Trust, Asset Purchaser Not Liable for Termination Liabilities of Single-Employer Plan

A federal court rejected the PBGC’s attempts to recoup termination liabilities from a personal trust and an asset purchaser of the sponsoring plan.

A federal court judge has concluded that the Pension Benefit Guaranty Corporation (PBGC) cannot recoup termination liabilities for a single-employer plan from a personal trust of the owner or the asset purchasers of the sponsoring company.

Findlay Industries, Inc. established a pension plan in June 1964. Findlay remained the sponsor and administrator of the plan from its inception until its termination effective July 2009. The PBGC claims several defendants are jointly and severally liable for the termination liabilities incurred by Findlay.

Philip D. Gardner founded and owned Findlay until his death. In January 1987, he established Trust 1987 and donated two parcels of property to the trust. The trustee was directed to “hold, manage and control the property comprising the Trust estate, collect the income therefrom, and . . . disburse the net income and distribute the corpus thereof” to provide for the “care, support, maintenance, and welfare” of Gardner’s sisters.
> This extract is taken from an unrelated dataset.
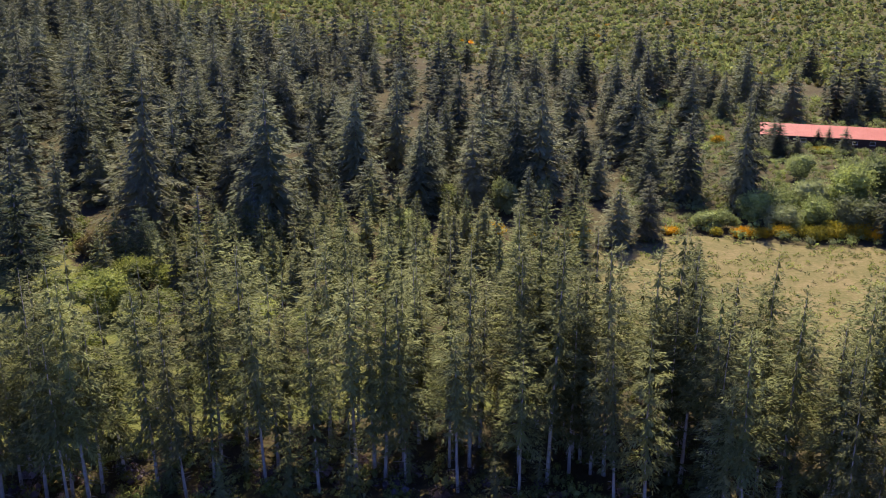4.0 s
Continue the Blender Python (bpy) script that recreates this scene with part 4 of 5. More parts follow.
sx, sy = scatter([(-80, 84), (-50, 91), (-26, 97), (0, 98), (28, 92), (60, 80), (62, 100), (30, 118), (0, 124), (-50, 116), (-78, 100)], 8.0, 17)
plant_out(tree_models("understory_fir", 3, 134, 8.0, 2.3, 0.3, 60, 11, 0.65, M_STAND_DIM, "small shaded fir under the tall stand", "conifer tree", "understory firs", 0.09, 0, droop=0.05, power=0.6, ragged=0.45),
          [(a, b, rngp.uniform(0.5, 1.25), rngp.uniform(0.9, 1.2)) for a, b in zip(sx, sy)], 18)

# ---- stand beside the yard, towards the planted ground ----
STAND2 = [(-150, 60), (-142, 65), (-133, 77), (-129, 86), (-136, 98), (-150, 106), (-172, 112), (-190, 104), (-182, 80), (-164, 64)]
sx, sy = scatter(STAND2, 7.4, 4, 0.6)
k = clear_of(sx, sy, 0.4)
plant_out(open_models("tall_conifer", 4, 140, 26.0, 3.8, 6.5, 2500, 0.52, M_STAND_DIM, "tall conifer with bare grey trunk beside the plantation", "conifer tree", "trees beside the plantation", 0.2, 20, **SLIM),
          [(a, b, rngp.uniform(0.85, 1.05), rngp.uniform(0.86, 1.05)) for a, b in zip(sx[k], sy[k])], 6)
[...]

Later, the funds were also to be used for the sisters’ funeral expenses as the trustee saw fit. After the passing of the last sister, the balance of the trust was to be split between Gardner’s two sons.

According to the opinion of Judge Jack Zouhary of the U.S. District Court for the Northern District of Ohio, the PBGC alleges Trust 1987 was “leasing a parcel of real property to [Findlay] from no later than July 1, 1993, through at least November 2009.” (Doc. 3 at ¶ 64). The agency alleges this lease “had a substantial economic nexus with [Findlay], such that including [Trust 1987] in [Findlay]’s controlled group would further the purpose of the controlled group rules, preventing employers from limiting their responsibilities by fractionalizing into separate entities.”

However, citing the case Commissioner v. Groetzinger, in which the Supreme Court held that to constitute a trade or business for tax purposes, a person must engage in an activity for the primary purpose of income or profit, and with continuity and regularity, Zouhary agreed with Trust 1987’s argument the the PBGC failed to plead facts necessary to establish the trust was a trade or business, and thus, Trust 1987 cannot be held liable for termination liabilities under the Employee Retirement Income Security Act (ERISA).

NEXT: Asset purchaser’s liability

According to the opinion, in December 2012, PBGC and Findlay agreed to terminate the plan effective July 2009. In May 2009, F I Asset Acquisition LLC (FIAA) purchased Findlay’s equipment, inventory, and receivables associated with the Springfield and Molded Products plants. FIAA then transferred these purchases to Michael Gardner and his wholly-owned corporation Milstein, Jaffe & Goldman Inc., which in turn transferred the assets to September Ends and Back in Black. September Ends now operates the Springfield plant, and Back in Black operates the Molded Products plant.

The PBGC advances a claim of successor liability under federal common law against September Ends and Back in Black, alleging both are subject to the termination liabilities because: (1) they had notice of Findlay’s termination liabilities; (2) Findlay was unable to pay the termination liabilities; and (3) there was “substantial continuity of operations” between Findlay and these two companies. September Ends and Back in Black argue that as asset purchasers they do not fall within the limited types of companies for which ERISA provides successor liability. Under the relevant ERISA statutes, those who may be liable include the contributing sponsor, the plan administrator, and members of the contributing sponsor’s controlled group. September Ends and Back in Black fit none of these categories.

With no statutory support, the PBGC asked the court to apply a federal common law doctrine of successor liability to the case, citing Upholsterers’ Int’l Union Pension Fund v. Artistic Furniture of Pontiac, and other cases. According to the opinion, the PBGC describes in great detail the similarities between withdrawal liability for multiemployer plans and termination liability for single-employer plans, arguing these similarities justify extending the federal common law doctrine from the first context to the second.

However, Zouhary noted that ERISA is neither silent nor ambiguous in terms of who may be pursued for termination liabilities. The statutory provisions at issue clearly identify who may be pursued for monetary recovery: namely, the plan administrator, the contributing sponsor along with members of the sponsor’s controlled group, as well as successor corporations which are essentially alter egos of their original corporations. “Nowhere in these provisions did Congress suggest, let alone endorse, successor liability for asset purchasers, leading this Court to conclude that Congress did not intend such entities to be included,” Zouhary wrote.

He added that, “As Congress has established several categories of persons and entities which may be pursued for contributions to underfunded single-employer pension plans, [PBGC] has avenues of redress to protect the pensions of vested employees. Adding more targets is not necessary to fulfill ERISA’s policy of protecting plan participants.”